§ **Work to do**
Restate the listing that follows word for word, without its pictures.

§ **Dataset content**
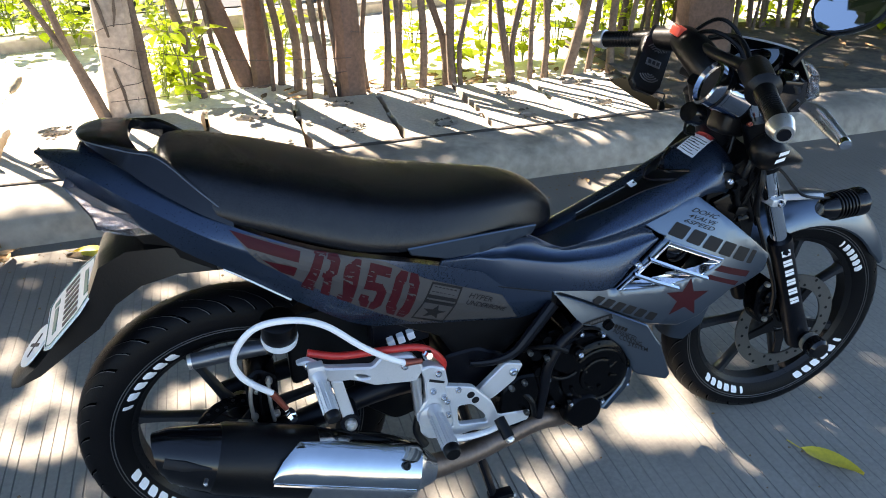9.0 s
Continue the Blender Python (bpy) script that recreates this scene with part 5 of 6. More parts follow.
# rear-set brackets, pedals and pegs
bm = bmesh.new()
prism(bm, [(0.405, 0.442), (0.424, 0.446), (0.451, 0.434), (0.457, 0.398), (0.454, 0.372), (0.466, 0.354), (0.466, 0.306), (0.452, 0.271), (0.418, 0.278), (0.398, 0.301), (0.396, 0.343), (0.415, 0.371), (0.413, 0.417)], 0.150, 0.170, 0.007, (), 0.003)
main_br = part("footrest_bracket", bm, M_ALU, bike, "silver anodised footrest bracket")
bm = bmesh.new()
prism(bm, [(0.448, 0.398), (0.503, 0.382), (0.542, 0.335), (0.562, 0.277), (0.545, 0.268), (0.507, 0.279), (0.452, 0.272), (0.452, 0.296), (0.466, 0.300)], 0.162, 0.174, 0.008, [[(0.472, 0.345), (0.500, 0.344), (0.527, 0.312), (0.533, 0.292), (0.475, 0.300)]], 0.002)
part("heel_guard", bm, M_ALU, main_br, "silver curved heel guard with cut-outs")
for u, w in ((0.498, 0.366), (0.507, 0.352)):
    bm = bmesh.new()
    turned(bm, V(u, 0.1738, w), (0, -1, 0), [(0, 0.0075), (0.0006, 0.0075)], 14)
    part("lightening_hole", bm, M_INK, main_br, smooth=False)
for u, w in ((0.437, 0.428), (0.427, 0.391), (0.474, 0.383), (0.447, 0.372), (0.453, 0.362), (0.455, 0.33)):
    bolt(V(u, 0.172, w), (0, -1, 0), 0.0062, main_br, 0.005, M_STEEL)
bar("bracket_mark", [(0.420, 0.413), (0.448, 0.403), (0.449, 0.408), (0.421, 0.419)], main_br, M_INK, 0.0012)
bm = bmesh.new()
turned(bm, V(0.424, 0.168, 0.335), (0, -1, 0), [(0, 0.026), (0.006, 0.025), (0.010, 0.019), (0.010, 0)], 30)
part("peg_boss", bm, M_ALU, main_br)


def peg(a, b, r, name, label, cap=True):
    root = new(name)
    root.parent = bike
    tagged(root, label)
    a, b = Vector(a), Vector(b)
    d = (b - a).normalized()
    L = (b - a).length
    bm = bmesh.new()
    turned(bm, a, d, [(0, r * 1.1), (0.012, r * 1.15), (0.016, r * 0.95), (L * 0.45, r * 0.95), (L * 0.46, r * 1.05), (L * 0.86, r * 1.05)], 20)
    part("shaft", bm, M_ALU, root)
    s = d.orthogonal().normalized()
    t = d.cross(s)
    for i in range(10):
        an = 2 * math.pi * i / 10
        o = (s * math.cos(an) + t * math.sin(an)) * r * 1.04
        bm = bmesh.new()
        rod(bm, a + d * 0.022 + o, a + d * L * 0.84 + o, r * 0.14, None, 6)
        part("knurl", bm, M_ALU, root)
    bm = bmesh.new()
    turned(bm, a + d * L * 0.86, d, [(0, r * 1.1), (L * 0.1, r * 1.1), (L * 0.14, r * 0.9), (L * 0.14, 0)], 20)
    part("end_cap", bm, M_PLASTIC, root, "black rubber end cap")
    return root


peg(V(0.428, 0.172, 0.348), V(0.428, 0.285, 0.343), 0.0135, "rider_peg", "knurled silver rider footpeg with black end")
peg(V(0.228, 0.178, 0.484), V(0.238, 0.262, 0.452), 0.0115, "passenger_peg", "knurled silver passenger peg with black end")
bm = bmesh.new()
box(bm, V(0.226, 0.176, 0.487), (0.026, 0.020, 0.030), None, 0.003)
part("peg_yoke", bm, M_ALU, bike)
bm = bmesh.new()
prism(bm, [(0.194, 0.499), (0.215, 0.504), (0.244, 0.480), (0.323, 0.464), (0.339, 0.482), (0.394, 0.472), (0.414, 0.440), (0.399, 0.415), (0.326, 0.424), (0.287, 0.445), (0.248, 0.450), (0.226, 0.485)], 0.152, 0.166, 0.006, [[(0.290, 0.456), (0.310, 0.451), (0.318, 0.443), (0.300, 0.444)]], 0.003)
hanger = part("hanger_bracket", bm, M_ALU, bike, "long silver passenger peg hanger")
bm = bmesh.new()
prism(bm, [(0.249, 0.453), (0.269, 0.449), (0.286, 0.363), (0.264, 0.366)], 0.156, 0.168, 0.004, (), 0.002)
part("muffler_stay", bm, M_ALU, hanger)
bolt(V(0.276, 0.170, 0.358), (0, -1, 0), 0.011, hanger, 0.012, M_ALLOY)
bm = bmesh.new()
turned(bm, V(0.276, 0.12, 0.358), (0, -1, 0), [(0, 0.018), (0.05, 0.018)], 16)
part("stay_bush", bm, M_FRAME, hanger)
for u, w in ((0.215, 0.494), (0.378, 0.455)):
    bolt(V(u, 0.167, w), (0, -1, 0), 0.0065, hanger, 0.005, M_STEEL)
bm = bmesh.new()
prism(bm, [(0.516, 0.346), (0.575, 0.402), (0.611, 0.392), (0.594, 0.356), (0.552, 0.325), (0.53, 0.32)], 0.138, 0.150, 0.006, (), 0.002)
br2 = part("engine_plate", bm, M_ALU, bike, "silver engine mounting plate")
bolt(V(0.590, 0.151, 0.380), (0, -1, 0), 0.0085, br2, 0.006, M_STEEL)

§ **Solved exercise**
9.0 s
Continue the Blender Python (bpy) script that recreates this scene with part 5 of 6. More parts follow.
# rear-set brackets, pedals and pegs
bm = bmesh.new()
prism(bm, [(0.405, 0.442), (0.424, 0.446), (0.451, 0.434), (0.457, 0.398), (0.454, 0.372), (0.466, 0.354), (0.466, 0.306), (0.452, 0.271), (0.418, 0.278), (0.398, 0.301), (0.396, 0.343), (0.415, 0.371), (0.413, 0.417)], 0.150, 0.170, 0.007, (), 0.003)
main_br = part("footrest_bracket", bm, M_ALU, bike, "silver anodised footrest bracket")
bm = bmesh.new()
prism(bm, [(0.448, 0.398), (0.503, 0.382), (0.542, 0.335), (0.562, 0.277), (0.545, 0.268), (0.507, 0.279), (0.452, 0.272), (0.452, 0.296), (0.466, 0.300)], 0.162, 0.174, 0.008, [[(0.472, 0.345), (0.500, 0.344), (0.527, 0.312), (0.533, 0.292), (0.475, 0.300)]], 0.002)
part("heel_guard", bm, M_ALU, main_br, "silver curved heel guard with cut-outs")
for u, w in ((0.498, 0.366), (0.507, 0.352)):
    bm = bmesh.new()
    turned(bm, V(u, 0.1738, w), (0, -1, 0), [(0, 0.0075), (0.0006, 0.0075)], 14)
    part("lightening_hole", bm, M_INK, main_br, smooth=False)
for u, w in ((0.437, 0.428), (0.427, 0.391), (0.474, 0.383), (0.447, 0.372), (0.453, 0.362), (0.455, 0.33)):
    bolt(V(u, 0.172, w), (0, -1, 0), 0.0062, main_br, 0.005, M_STEEL)
bar("bracket_mark", [(0.420, 0.413), (0.448, 0.403), (0.449, 0.408), (0.421, 0.419)], main_br, M_INK, 0.0012)
bm = bmesh.new()
turned(bm, V(0.424, 0.168, 0.335), (0, -1, 0), [(0, 0.026), (0.006, 0.025), (0.010, 0.019), (0.010, 0)], 30)
part("peg_boss", bm, M_ALU, main_br)


def peg(a, b, r, name, label, cap=True):
    root = new(name)
    root.parent = bike
    tagged(root, label)
    a, b = Vector(a), Vector(b)
    d = (b - a).normalized()
    L = (b - a).length
    bm = bmesh.new()
    turned(bm, a, d, [(0, r * 1.1), (0.012, r * 1.15), (0.016, r * 0.95), (L * 0.45, r * 0.95), (L * 0.46, r * 1.05), (L * 0.86, r * 1.05)], 20)
    part("shaft", bm, M_ALU, root)
    s = d.orthogonal().normalized()
    t = d.cross(s)
    for i in range(10):
        an = 2 * math.pi * i / 10
        o = (s * math.cos(an) + t * math.sin(an)) * r * 1.04
        bm = bmesh.new()
        rod(bm, a + d * 0.022 + o, a + d * L * 0.84 + o, r * 0.14, None, 6)
        part("knurl", bm, M_ALU, root)
    bm = bmesh.new()
    turned(bm, a + d * L * 0.86, d, [(0, r * 1.1), (L * 0.1, r * 1.1), (L * 0.14, r * 0.9), (L * 0.14, 0)], 20)
    part("end_cap", bm, M_PLASTIC, root, "black rubber end cap")
    return root


peg(V(0.428, 0.172, 0.348), V(0.428, 0.285, 0.343), 0.0135, "rider_peg", "knurled silver rider footpeg with black end")
peg(V(0.228, 0.178, 0.484), V(0.238, 0.262, 0.452), 0.0115, "passenger_peg", "knurled silver passenger peg with black end")
bm = bmesh.new()
box(bm, V(0.226, 0.176, 0.487), (0.026, 0.020, 0.030), None, 0.003)
part("peg_yoke", bm, M_ALU, bike)
bm = bmesh.new()
prism(bm, [(0.194, 0.499), (0.215, 0.504), (0.244, 0.480), (0.323, 0.464), (0.339, 0.482), (0.394, 0.472), (0.414, 0.440), (0.399, 0.415), (0.326, 0.424), (0.287, 0.445), (0.248, 0.450), (0.226, 0.485)], 0.152, 0.166, 0.006, [[(0.290, 0.456), (0.310, 0.451), (0.318, 0.443), (0.300, 0.444)]], 0.003)
hanger = part("hanger_bracket", bm, M_ALU, bike, "long silver passenger peg hanger")
bm = bmesh.new()
prism(bm, [(0.249, 0.453), (0.269, 0.449), (0.286, 0.363), (0.264, 0.366)], 0.156, 0.168, 0.004, (), 0.002)
part("muffler_stay", bm, M_ALU, hanger)
bolt(V(0.276, 0.170, 0.358), (0, -1, 0), 0.011, hanger, 0.012, M_ALLOY)
bm = bmesh.new()
turned(bm, V(0.276, 0.12, 0.358), (0, -1, 0), [(0, 0.018), (0.05, 0.018)], 16)
part("stay_bush", bm, M_FRAME, hanger)
for u, w in ((0.215, 0.494), (0.378, 0.455)):
    bolt(V(u, 0.167, w), (0, -1, 0), 0.0065, hanger, 0.005, M_STEEL)
bm = bmesh.new()
prism(bm, [(0.516, 0.346), (0.575, 0.402), (0.611, 0.392), (0.594, 0.356), (0.552, 0.325), (0.53, 0.32)], 0.138, 0.150, 0.006, (), 0.002)
br2 = part("engine_plate", bm, M_ALU, bike, "silver engine mounting plate")
bolt(V(0.590, 0.151, 0.380), (0, -1, 0), 0.0085, br2, 0.006, M_STEEL)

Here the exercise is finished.